I went to the Anna Maria City Commission meeting yesterday.
They talked about sand for awhile, then in the last few minutes, it seemed, they apparently adopted what looks like a new parking plan of which no citizens, and perhaps not even the commissioners themselves, understand the consequences.
From my view in the audience, it appeared that the commission will do away with the regulation that says businesses on Pine Avenue need a certain number of parking spaces on their lot. Instead, they will let cars back into the street. Everything that had to do with previous parking regulations has disappeared.
Now Alan Garret is going to write up, I think, (it was all kind of muddle-y,) new regulations that redefine “on-site” to mean a general parking area which has no relationship to the size of the building, and may or may not include a bit of on-site area.
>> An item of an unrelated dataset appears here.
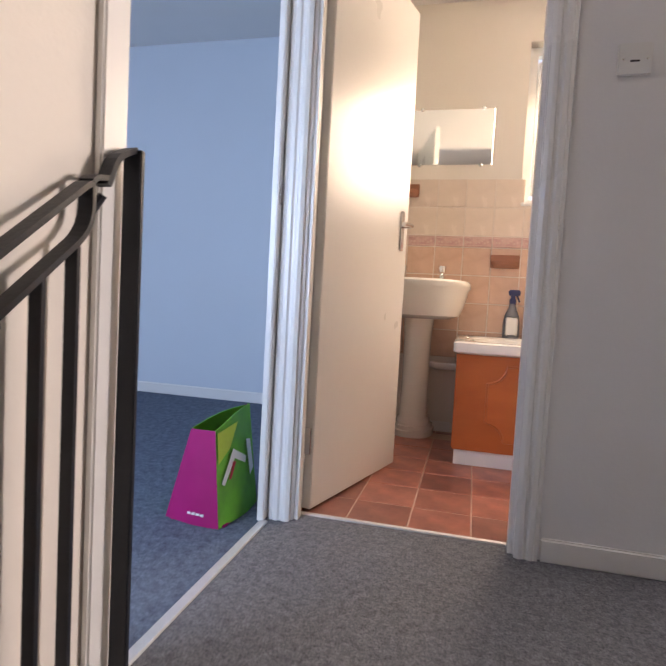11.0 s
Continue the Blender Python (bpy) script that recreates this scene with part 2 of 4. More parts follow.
def wall(name, axis, p0, p1, a0, a1, z0, z1, holes, material, label, category="wall"):
    """A wall between p0 and p1 across its thickness, from a0 to a1 along it, with openings (a0, a1, z0, z1)."""
    bm = bmesh.new()
    cuts_a = sorted({a0, a1, *[v for h in holes for v in h[:2]]})
    for b0, b1 in zip(cuts_a, cuts_a[1:]):
        mid = (b0 + b1) / 2
        gaps = sorted((h[2], h[3]) for h in holes if h[0] < mid < h[1])
        z = z0
        for g0, g1 in gaps + [(z1, z1)]:
            if g0 > z + 1e-6:
                if axis == 'x':
                    box(bm, b0, b1, p0, p1, z, g0)
                else:
                    box(bm, p0, p1, b0, b1, z, g0)
            z = max(z, g1)
    return solid(name, bm, material, label, category, "structure")


# ---------------------------------------------------------------- structure
LAND, TOP, LOW = 2.52, 4.95, 2.30
WX, NY, EX, SY = 0.655, 3.455, 2.985, 1.09
EDGE = 1.955
wall("wall_west", 'y', WX - 0.10, WX, EDGE + 0.02, NY, 0, TOP, [], M_WALL, "tall cream painted stairwell wall beside the lower flight")
wall("wall_west_lower", 'y', WX - 0.10, WX, -2.5, EDGE + 0.02, 0, LOW, [], M_WALL, "plain cream painted wall of the downstairs room")
wall("wall_north", 'x', NY, NY + 0.12, WX - 0.10, 5.82, 0, TOP, [(3.3, 4.8, 3.2, 4.4)], M_WALL, "cream painted stairwell wall with faint patches")
wall("wall_east_upper", 'y', EX, EX + 0.11, EDGE + 0.02, NY, LOW, TOP, [], M_WALL, "cream painted upper stairwell wall ending above the downstairs room")
wall("wall_landing", 'x', SY - 0.10, SY, 0.10, 2.99, LAND, TOP, [(2.195, 2.93, LAND, LAND + 2.02)], M_LANDING, "pale grey painted landing wall with the bathroom doorway")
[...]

The unintended consequences of this new parking idea has not been addressed. A few of these consequences include:
- 1 This plan increases congestion:
lots of cars will back into the street, as opposed to our present requirement of one driveway into the street from each on-site parking area
- 2 This plan is not safe:
lots of segways, bikes, four-man-bike-carriages, and pedestrians will pass behind cars on the right of way. Even though a meandering sidewalk near the buildings will be built, people generally want to get from point A to B in a straight line--in this case one that follows the street behind parked cars. And passing behind a parked car is never safe.
- 3 This plan changes the ambience of Pine Avenue:
Instead of each business providing their own solution to parking on their premises, the look and feel will be that of a strip mall, where all the cars are parked next to each other with a grand view of their rear ends
- 4 This plan is contrary to our comprehensive plan and the desires of most residents:
The comprehensive plans calls for minimizing access points to businesses; this plan makes all of Pine Avenue an access point. And what most citizens want is to keep Anna Maria the residential beach community it now is, which is not what this plan creates
The sad thing is, hardly any residents came to the meeting or spoke their opinions about this proposed change in our law.
There are a few commissioners who are fighting hard for our interests, and they deserve our support.
I encourage citizens who agree, read or write for this blog to attend the next parking meeting and urge commissioners to leave the definition of “on-site” as it is. They should keep the requirement that the number of parking spaces a business must have, be based on the size of the building.
This doesn’t have to be a done deal yet!